* [TASK DETAILS]
Leave out the images and repeat the listing below without a single change.

===== DATASET SECTION

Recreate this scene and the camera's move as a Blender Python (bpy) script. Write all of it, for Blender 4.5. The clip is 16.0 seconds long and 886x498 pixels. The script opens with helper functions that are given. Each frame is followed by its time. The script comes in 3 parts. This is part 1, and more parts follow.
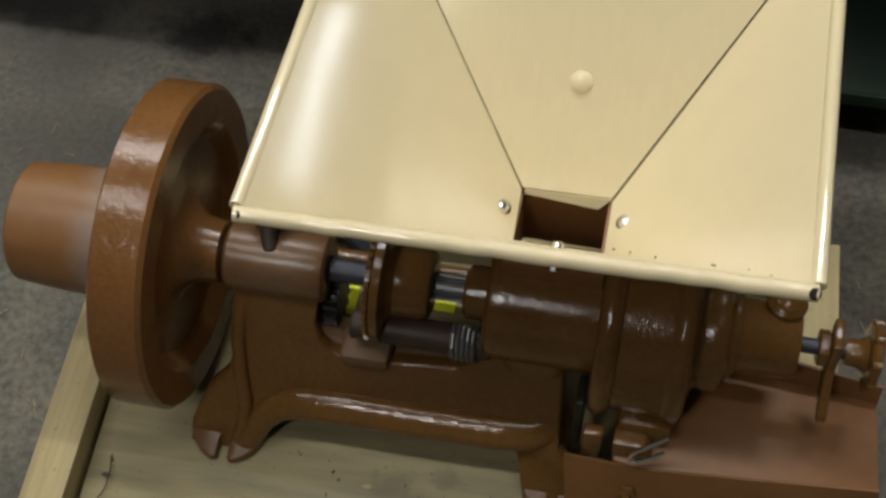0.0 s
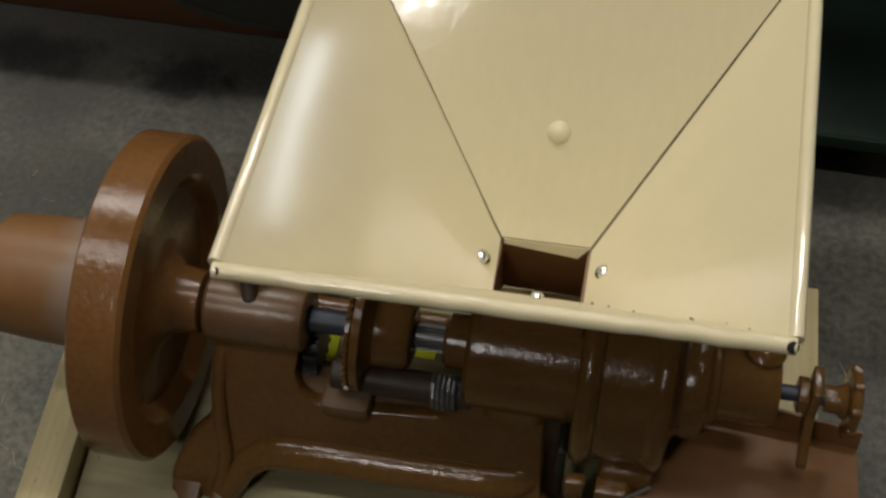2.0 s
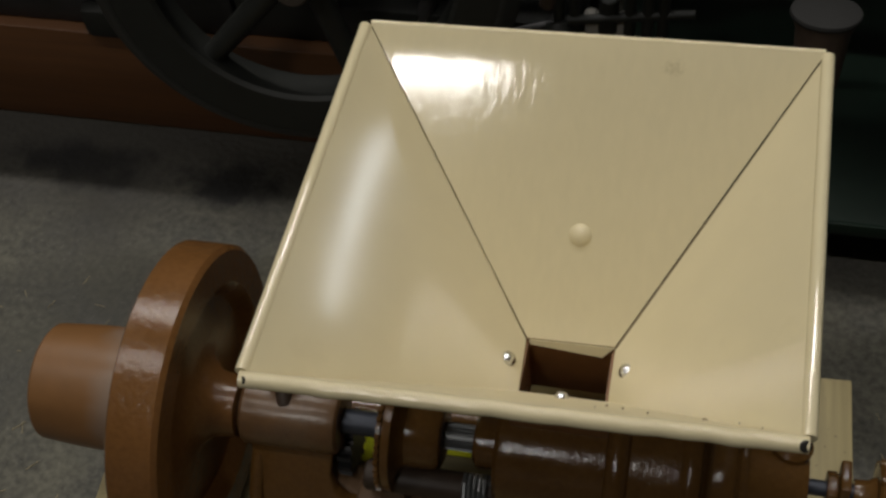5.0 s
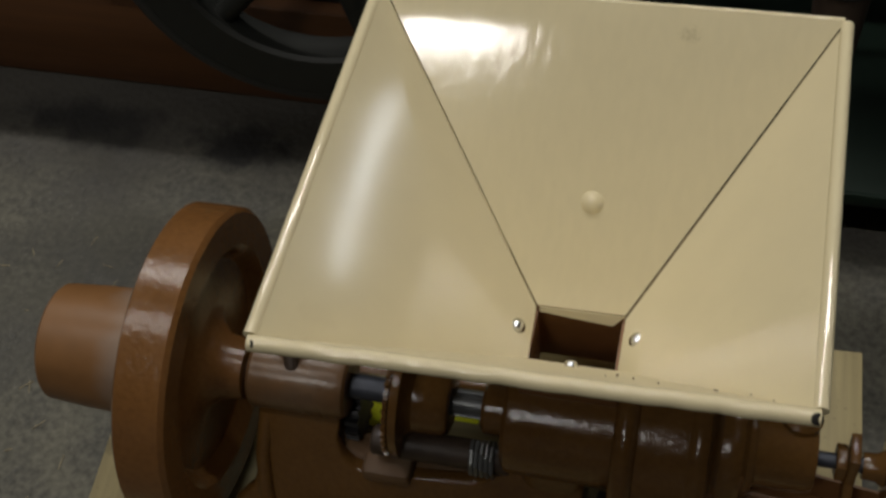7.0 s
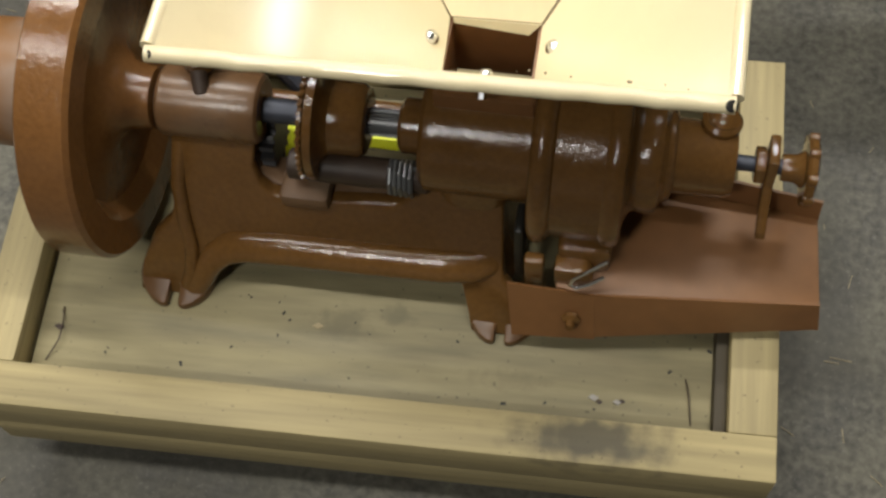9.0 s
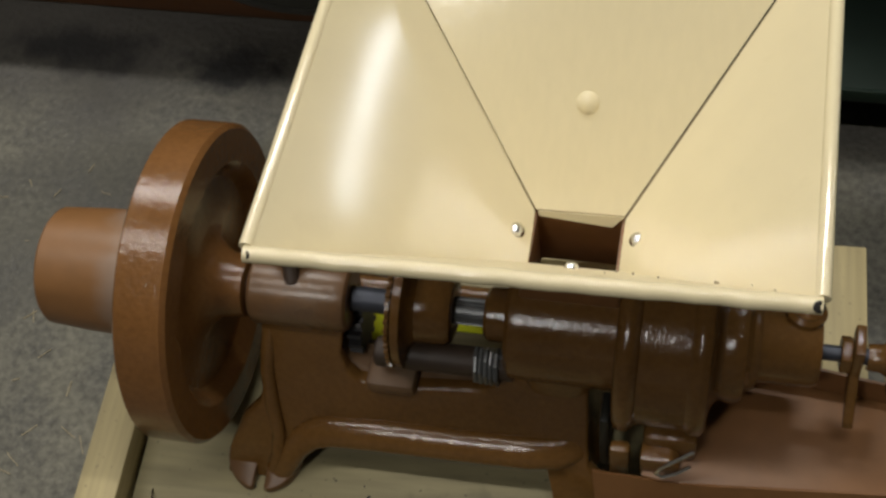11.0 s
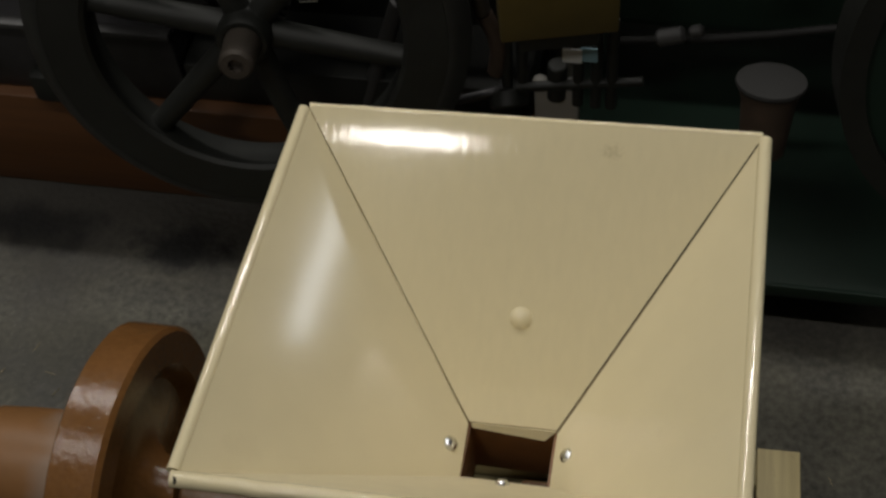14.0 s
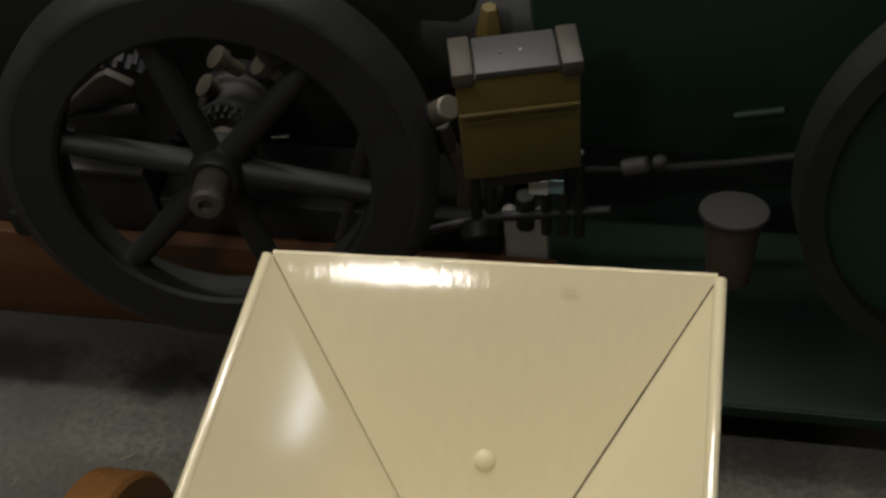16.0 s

==========

* [ANSWER TO THE EXERCISE]
Recreate this scene and the camera's move as a Blender Python (bpy) script. Write all of it, for Blender 4.5. The clip is 16.0 seconds long and 886x498 pixels. The script opens with helper functions that are given. Each frame is followed by its time. The script comes in 3 parts. This is part 1, and more parts follow.
0.0 s
2.0 s
5.0 s
7.0 s
9.0 s
11.0 s
14.0 s
16.0 s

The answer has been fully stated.